::: Provided records :::
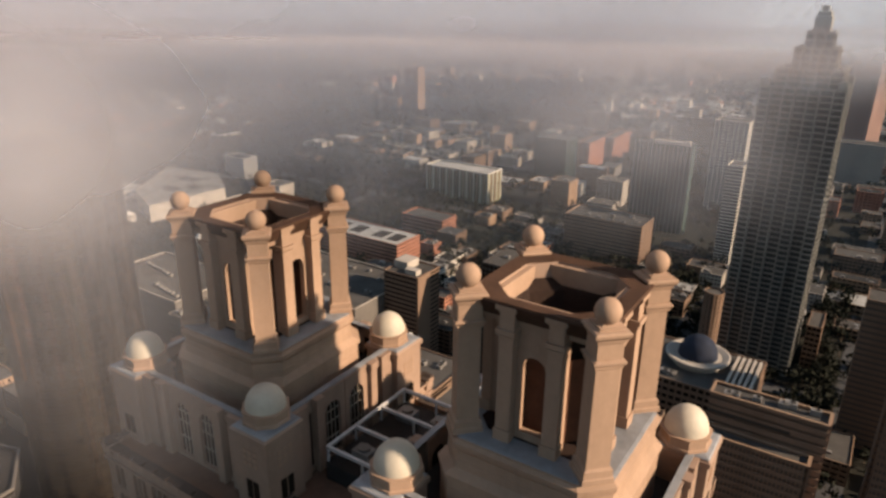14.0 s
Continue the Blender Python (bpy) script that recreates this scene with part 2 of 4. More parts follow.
:::
::: Provided records :::
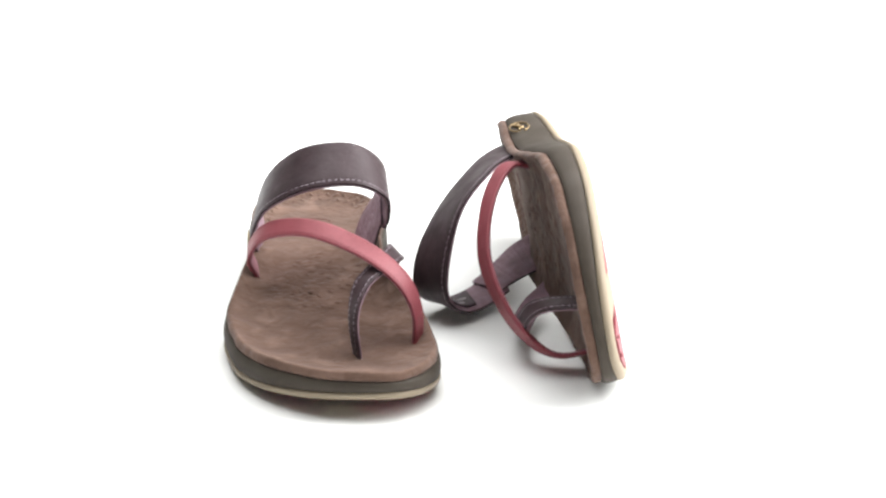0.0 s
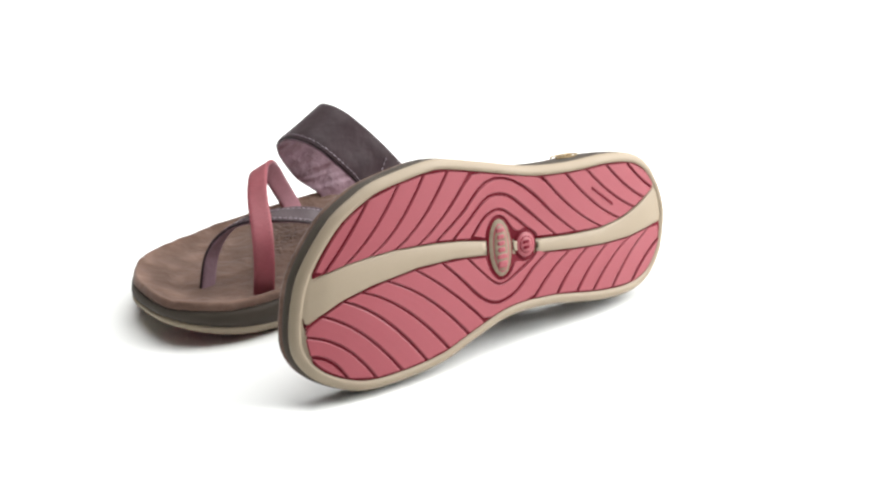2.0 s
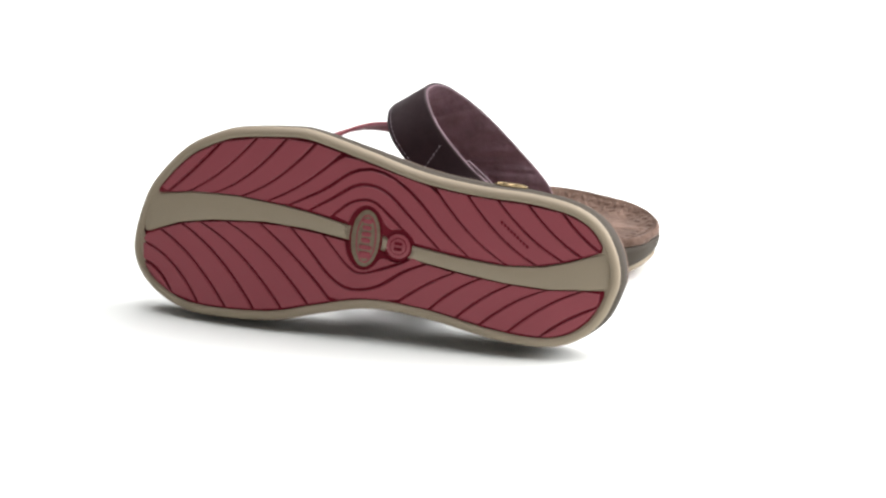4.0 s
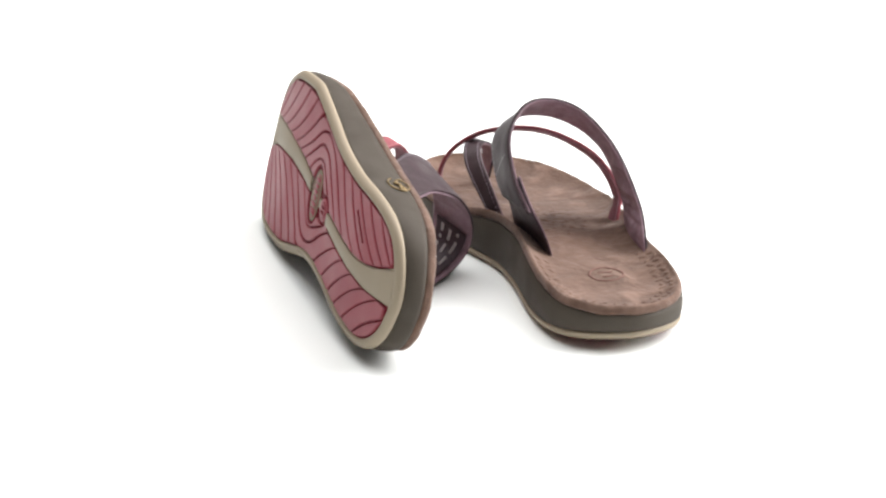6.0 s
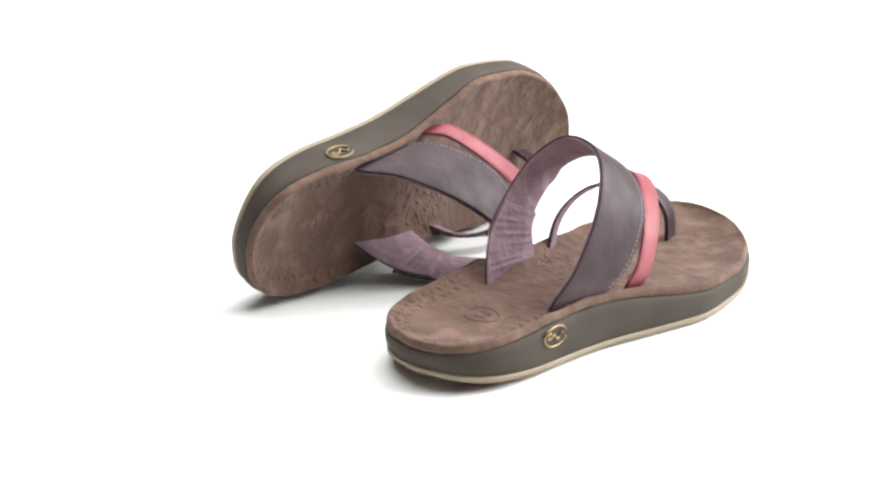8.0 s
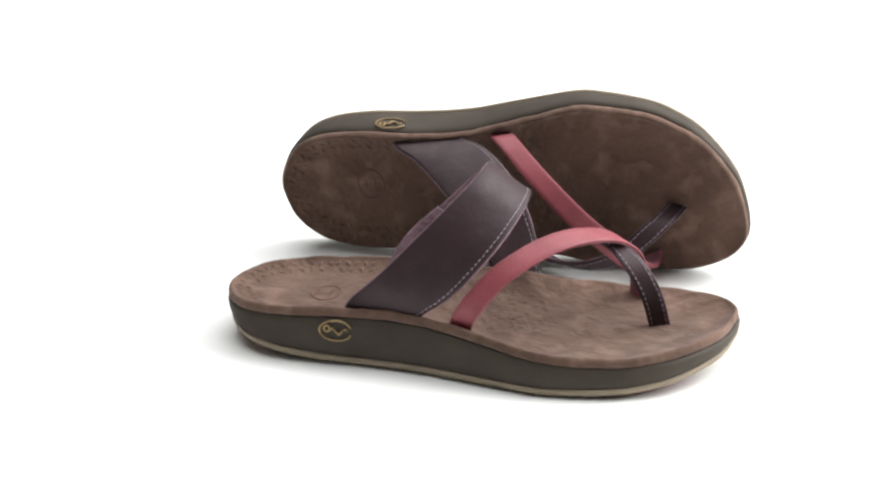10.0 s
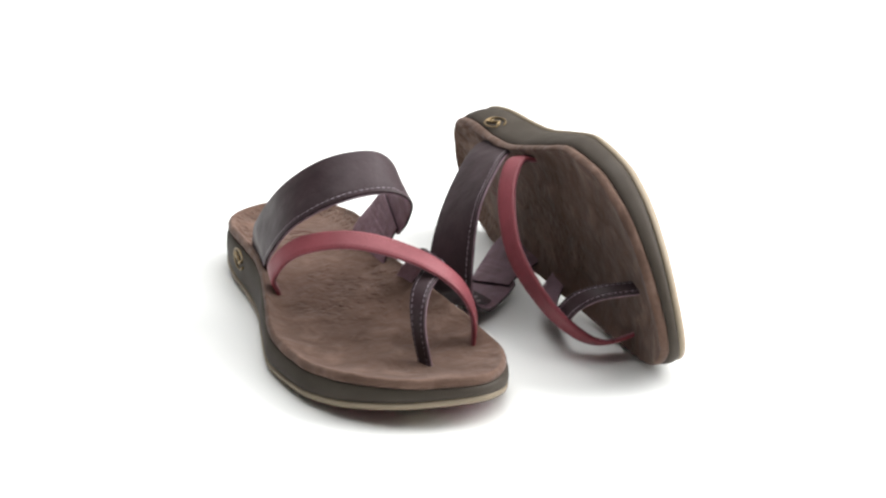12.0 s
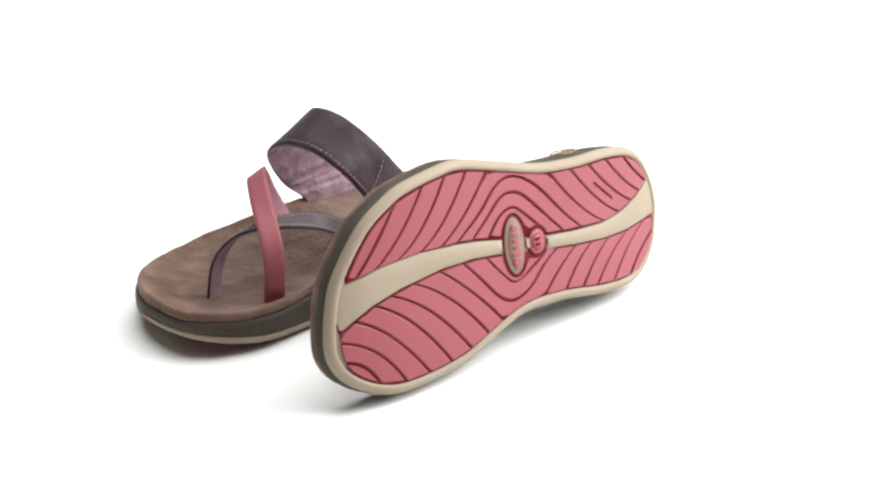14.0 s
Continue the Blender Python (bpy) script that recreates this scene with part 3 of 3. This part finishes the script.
:::
== Instructions to follow ==
Track down every line of the material containing the string "scene", and copy it.

== Solution ==
Continue the Blender Python (bpy) script that recreates this scene with part 2 of 4. More parts follow.
Continue the Blender Python (bpy) script that recreates this scene with part 3 of 3. This part finishes the script.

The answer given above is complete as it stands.